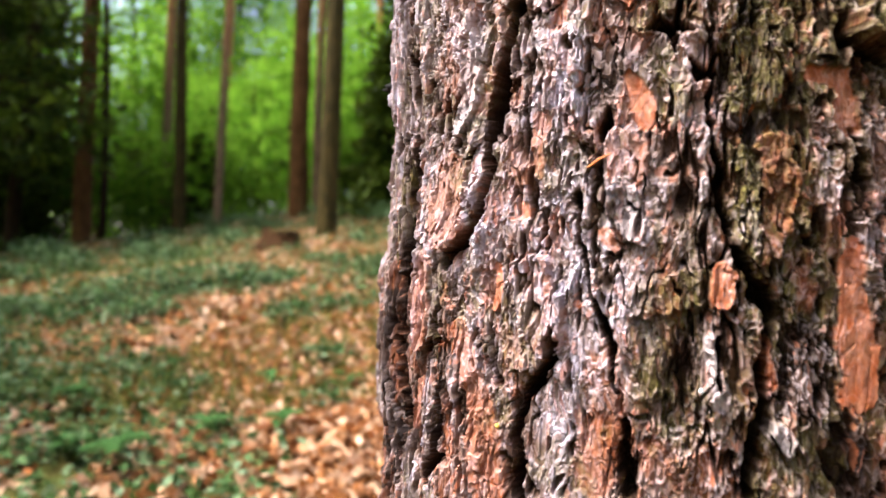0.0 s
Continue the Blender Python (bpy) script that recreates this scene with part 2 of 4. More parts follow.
def ground_z(x, y):
    x, y = np.asarray(x, float), np.asarray(y, float)
    xc, yc = np.clip(x, -16, 8), np.clip(y, -8, 24)
    bumps = 0.05 * np.sin(x * 1.3 + 0.7 * y) * np.sin(y * 0.9 - 0.4 * x) + 0.025 * np.sin(2.9 * x + 1.1) * np.sin(3.3 * y)
    return -0.084 + 0.1975 * yc - 0.0013 * yc**2 + 0.0077 * xc * yc + bumps * np.clip(np.hypot(x, y) / 4, 0, 1)


def build_ground():
    k = np.linspace(-1, 1, 261)
    gx = -3 + 14 * k + 900 * np.abs(k) ** 9 * np.sign(k)
    gy = 8 + 16 * k + 900 * np.abs(k) ** 9 * np.sign(k)
    x, y = np.meshgrid(gx, gy)
    z = ground_z(x, y)
    n = len(k)
    i, j = np.meshgrid(np.arange(n - 1), np.arange(n - 1), indexing="ij")
    faces = np.stack([i * n + j, i * n + j + 1, (i + 1) * n + j + 1, (i + 1) * n + j], -1).reshape(-1, 4)
    ob = new("ground", mesh_of("ground", np.stack([x, y, z], -1).reshape(-1, 3), faces, SOIL))
    tagged(ob, "sloping brown forest soil with moss and grass patches", "ground", kind="structure")


build_ground()

# ---- the pine in the foreground ----
AXIS_X, AXIS_Y, LEAN_X, LEAN_Y, TRUNK_R, TAPER, MID_Z = 0.1949, 0.6023, 0.0107, -0.0013, 0.2362, -0.0286, 1.55


def chance(i, j, seed):
    v = np.sin(i * 127.1 + j * 311.7 + seed * 74.7) * 43758.5453
    return v - np.floor(v)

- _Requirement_
From the first line of the material down to the line containing "AXIS_X, AXIS_Y, LEAN_X, LEAN_Y, TRUNK_R, TAPER, MID_Z", inclusive, return each line exactly, skipping any picture.

- _Output_
0.0 s
Continue the Blender Python (bpy) script that recreates this scene with part 2 of 4. More parts follow.
def ground_z(x, y):
    x, y = np.asarray(x, float), np.asarray(y, float)
    xc, yc = np.clip(x, -16, 8), np.clip(y, -8, 24)
    bumps = 0.05 * np.sin(x * 1.3 + 0.7 * y) * np.sin(y * 0.9 - 0.4 * x) + 0.025 * np.sin(2.9 * x + 1.1) * np.sin(3.3 * y)
    return -0.084 + 0.1975 * yc - 0.0013 * yc**2 + 0.0077 * xc * yc + bumps * np.clip(np.hypot(x, y) / 4, 0, 1)


def build_ground():
    k = np.linspace(-1, 1, 261)
    gx = -3 + 14 * k + 900 * np.abs(k) ** 9 * np.sign(k)
    gy = 8 + 16 * k + 900 * np.abs(k) ** 9 * np.sign(k)
    x, y = np.meshgrid(gx, gy)
    z = ground_z(x, y)
    n = len(k)
    i, j = np.meshgrid(np.arange(n - 1), np.arange(n - 1), indexing="ij")
    faces = np.stack([i * n + j, i * n + j + 1, (i + 1) * n + j + 1, (i + 1) * n + j], -1).reshape(-1, 4)
    ob = new("ground", mesh_of("ground", np.stack([x, y, z], -1).reshape(-1, 3), faces, SOIL))
    tagged(ob, "sloping brown forest soil with moss and grass patches", "ground", kind="structure")


build_ground()

# ---- the pine in the foreground ----
AXIS_X, AXIS_Y, LEAN_X, LEAN_Y, TRUNK_R, TAPER, MID_Z = 0.1949, 0.6023, 0.0107, -0.0013, 0.2362, -0.0286, 1.55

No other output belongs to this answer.